Il y a un autre phénomène auquel nous n’avons pas tenu compte jusque-là. Vous voyez, le Mai-Ndombe est noire. Elle est noire à cause des acides organiques. Donc, du carbone qui est dissous dans cette eau. Si nous essayons de voir la quantité de carbone recueilli au niveau des arbres et stockée dans les eaux noires de la cuvette, pour ensuite être piégée dans les océans, il y’a lieu de mener des études pour en connaître la concentration.
Vous avez les tourbières. Il faut réaliser quelle quantité de carbone organique est contenue dans ces tourbières.

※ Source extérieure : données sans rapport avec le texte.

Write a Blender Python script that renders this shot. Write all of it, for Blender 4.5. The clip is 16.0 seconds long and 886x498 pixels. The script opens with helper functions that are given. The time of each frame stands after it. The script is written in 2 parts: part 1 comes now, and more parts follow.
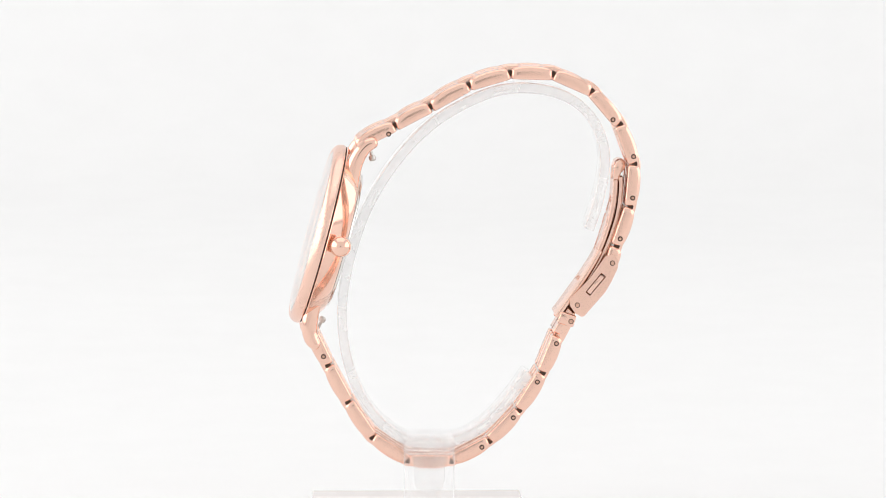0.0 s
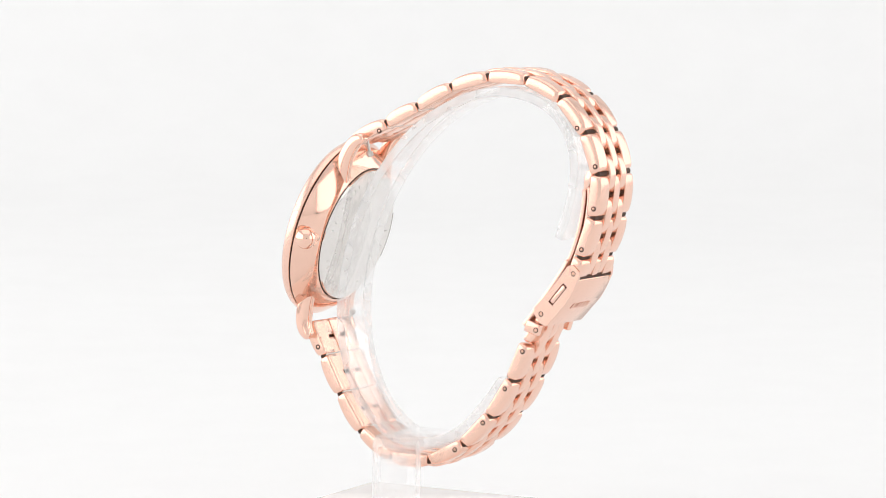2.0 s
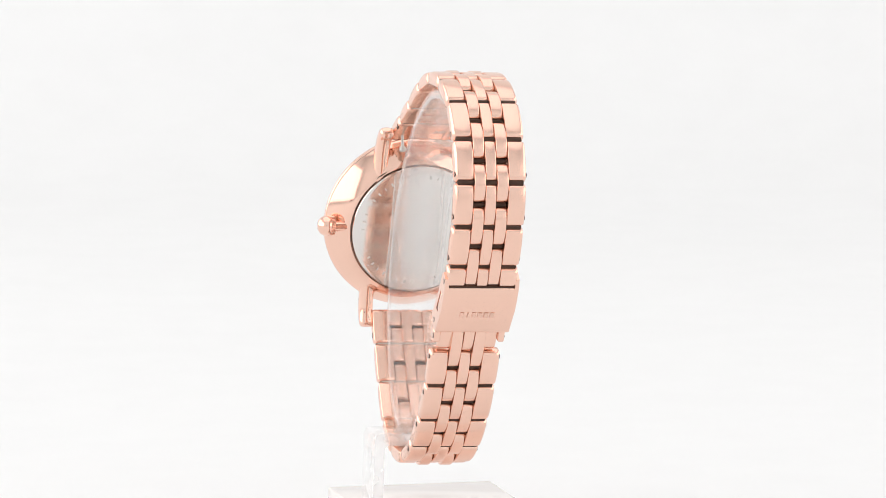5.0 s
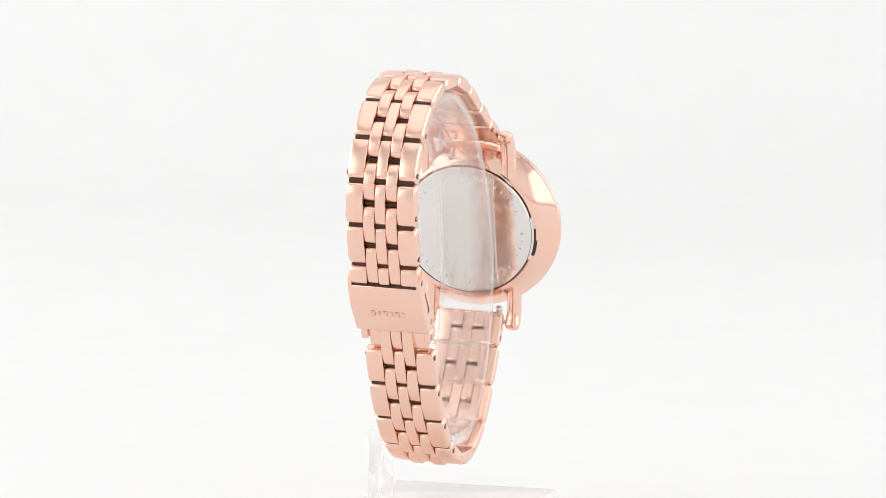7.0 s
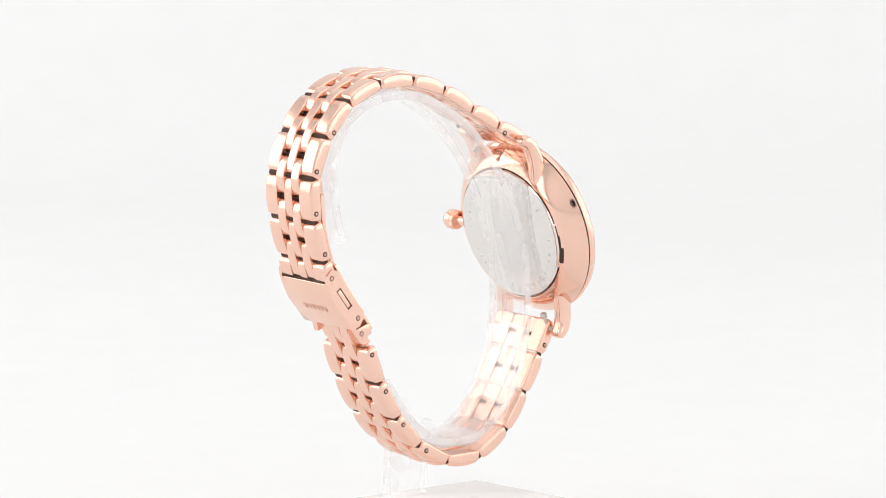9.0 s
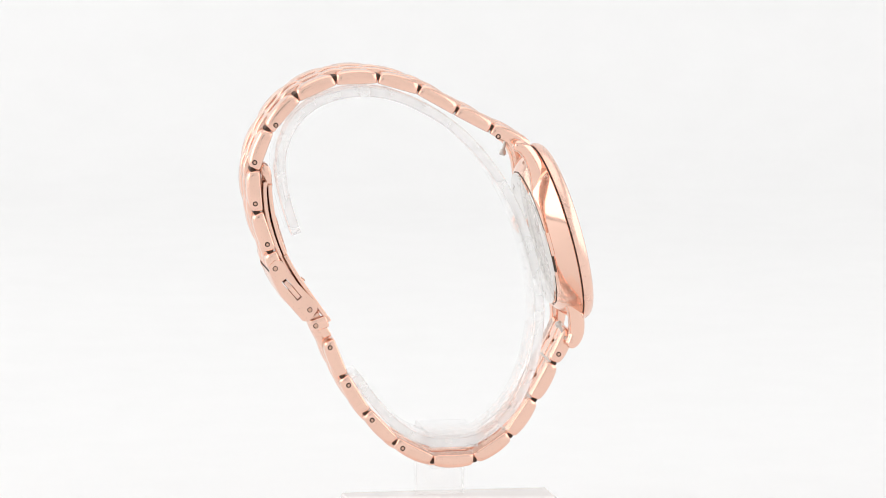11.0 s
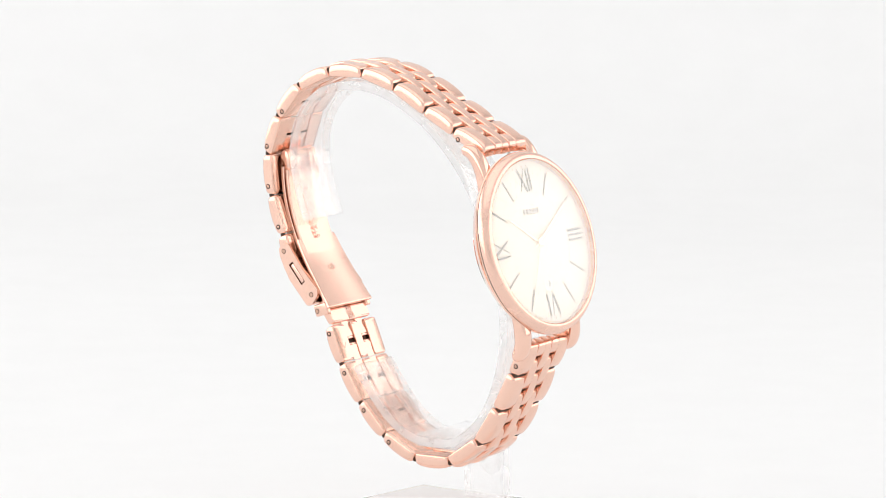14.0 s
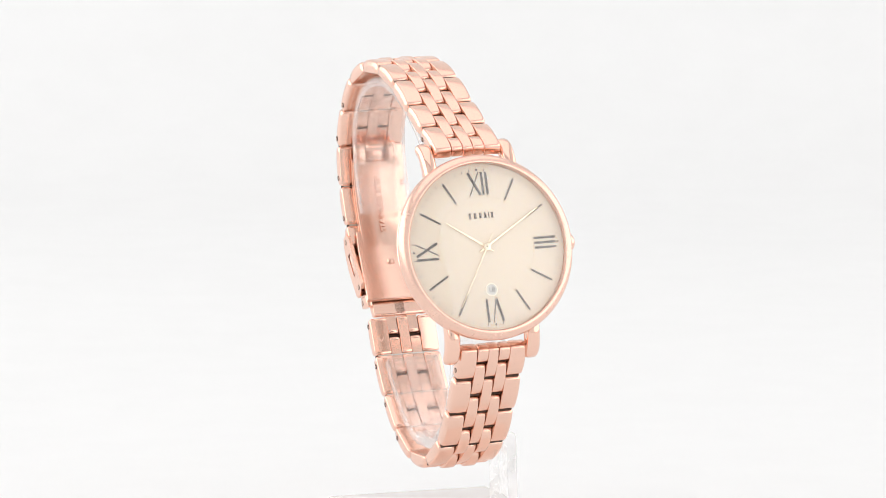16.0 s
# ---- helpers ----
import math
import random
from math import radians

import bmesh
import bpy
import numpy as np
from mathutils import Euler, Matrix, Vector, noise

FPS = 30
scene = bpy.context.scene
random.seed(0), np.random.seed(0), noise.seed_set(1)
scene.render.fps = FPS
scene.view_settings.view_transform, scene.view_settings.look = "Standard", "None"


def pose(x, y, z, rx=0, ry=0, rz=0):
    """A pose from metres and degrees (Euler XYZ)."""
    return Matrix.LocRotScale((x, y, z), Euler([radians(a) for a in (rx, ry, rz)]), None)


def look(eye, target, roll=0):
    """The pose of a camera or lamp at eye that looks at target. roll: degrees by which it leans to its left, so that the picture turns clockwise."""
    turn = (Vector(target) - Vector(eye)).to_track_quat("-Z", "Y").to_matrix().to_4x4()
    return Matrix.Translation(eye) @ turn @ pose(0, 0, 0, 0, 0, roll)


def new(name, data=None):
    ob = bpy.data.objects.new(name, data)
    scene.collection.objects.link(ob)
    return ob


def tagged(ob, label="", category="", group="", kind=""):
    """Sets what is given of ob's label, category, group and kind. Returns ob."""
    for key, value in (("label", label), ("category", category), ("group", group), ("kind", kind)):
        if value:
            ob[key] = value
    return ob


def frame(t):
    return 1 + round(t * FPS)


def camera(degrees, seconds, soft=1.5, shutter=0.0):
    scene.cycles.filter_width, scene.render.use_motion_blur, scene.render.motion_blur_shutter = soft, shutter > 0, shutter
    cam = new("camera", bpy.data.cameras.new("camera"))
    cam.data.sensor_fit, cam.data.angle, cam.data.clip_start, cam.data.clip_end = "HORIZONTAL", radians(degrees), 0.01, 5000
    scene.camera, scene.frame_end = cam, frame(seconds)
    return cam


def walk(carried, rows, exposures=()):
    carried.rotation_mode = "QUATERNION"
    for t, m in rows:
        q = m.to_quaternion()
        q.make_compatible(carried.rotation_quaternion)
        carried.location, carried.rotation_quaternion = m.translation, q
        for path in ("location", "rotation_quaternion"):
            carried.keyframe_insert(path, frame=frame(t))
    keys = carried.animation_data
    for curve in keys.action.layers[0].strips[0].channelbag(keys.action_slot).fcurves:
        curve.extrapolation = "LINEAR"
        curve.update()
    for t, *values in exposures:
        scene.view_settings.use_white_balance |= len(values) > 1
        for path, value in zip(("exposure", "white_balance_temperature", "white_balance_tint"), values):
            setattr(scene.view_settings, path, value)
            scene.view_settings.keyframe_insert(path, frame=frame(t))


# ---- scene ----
# ---------------------------------------------------------------- measures
# The watch is laid out in units of U metres, x and z in the plane of its loop, y across
# the bracelet (crown at -y), the origin on the turning axis.
U = 0.000972
FLOOR = -59.0                      # floor level in units
LEAN = -1.9                        # the stand leans a little to its side
SPIN0, SPIN = 2.0, -15.65         # heading at the start and degrees a second

D = 957.5
PITCH = 7.1


def up(z):
    return (z - FLOOR) * U


# ---------------------------------------------------------------- camera
cam = camera(10.4, 16.0, soft=0.8)
aim = (0.68 * U, 0.0, up(0.0))
eye = (0.68 * U, -D * U * math.cos(radians(PITCH)), up(0.0) + D * U * math.sin(radians(PITCH)))
still = look(eye, aim, 0.2)
walk(cam, [(0.0, still), (16.0, still)])
scene.view_settings.exposure = -0.73

# ---------------------------------------------------------------- world and lamps
world = bpy.data.worlds.new("studio_world")
scene.world = world
world.use_nodes = True
world.node_tree.nodes["Background"].inputs["Color"].default_value = (0.8, 0.85, 1.0, 1)
world.node_tree.nodes["Background"].inputs["Strength"].default_value = 0.03


def softbox(name, at, towards, wide, high, glow):
    data = bpy.data.lights.new(name, "AREA")
    data.shape, data.size, data.size_y = "RECTANGLE", wide, high
    data.energy = glow * math.pi * wide * high
    data.color = (1.0, 0.995, 0.992)
    ob = new(name, data)
    ob.matrix_world = look(at, towards)
    return ob


softbox("softbox_side", (-0.66, -0.02, 0.32), (0, 0.04, 0.34), 1.50, 0.56, 2.1)
softbox("softbox_side", (0.66, -0.10, 0.30), (0, -0.12, 0.32), 1.45, 0.54, 1.6)
# unseen overhead fill, added to brighten the paper and even out the metal
softbox("added_top_fill", (0, 0.0, 1.13), (0, 0.02, 0), 1.40, 1.55, 0.93)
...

Il n’y a pas que ça, les sols marécageux contiennent beaucoup de carbone organique. C’est pour toutes ces raisons que notre forêt est le poumon de la planète.
Environews : Merci beaucoup professeur Jean-Robert Bwangoyi pour avoir accepté notre entretien.
JRB : C’est un plaisir d’avoir échangé avec vous Monsieur le journaliste !
Environews : Voici ce qu’il faut retenir sur le travail de Wildlife Works Carbon en Afrique
République démocratique du Congo (Mai-Ndombe) :
Crédits émis à ce jour : 31 millions de tonnes
Modèle de revenus : Premièrement, le gouvernement de la RDC reçoit 0,50 $ par hectare en compensation de la perte des droits d’exploitation forestière. Ensuite, 25% des revenus vont aux collectivités locales en payant des projets de développement demandés et démocratiquement décidés par les collectivités et formalisés dans des contrats appelés Cahiers des Charges.
Wildlife Works couvre ensuite les dépenses de fonctionnement du projet qui varient d’une année à l’autre. Après avoir déduit ce qui a été dépensé pour les activités de Cahiers des Charges et les dépenses d’exploitation du projet, le reste des revenus des ventes de crédit est réparti entre le gouvernement de la RDC et Wildlife Works.
Au Kenya (Kasigau) :
Crédits émis à ce jour : 20 millions de tons
Modèle de revenus : Premièrement, 33 % des revenus sont partagés avec les propriétaires fonciers de la communauté. La part suivante sert à couvrir les coûts d’exploitation du projet qui varient d’une année à l’autre.
Ensuite, tout ce qui reste est réparti à parts égales entre la fiducie communautaire (les fonds qui sont dépensés démocratiquement par le biais de la structure de gouvernance du Comité local du carbone) et Wildlife Works, utilisé pour couvrir les frais de notre siège social mondial.
Dans le corridor de Kasigau, le financement direct aux communautés locales dépasse en fait 50 % et est plus proche de 70%
Globalement, la politique de Wildlife Works Carbon prévoit de fournir pour chaque projet, au moins 50 % des revenus carbone directement aux partenaires de la communauté locale, avec 70 % des revenus restant dans le pays. Le financement direct prend la forme d’un paiement direct à la fiducie appartenant à la communauté, qui décide démocratiquement comment cet argent est dépensé, des activités de projet demandées par les communautés qui sont financées par le budget de fonctionnement de Wildlife Works Carbon et la création d’emplois pour les communautés locales.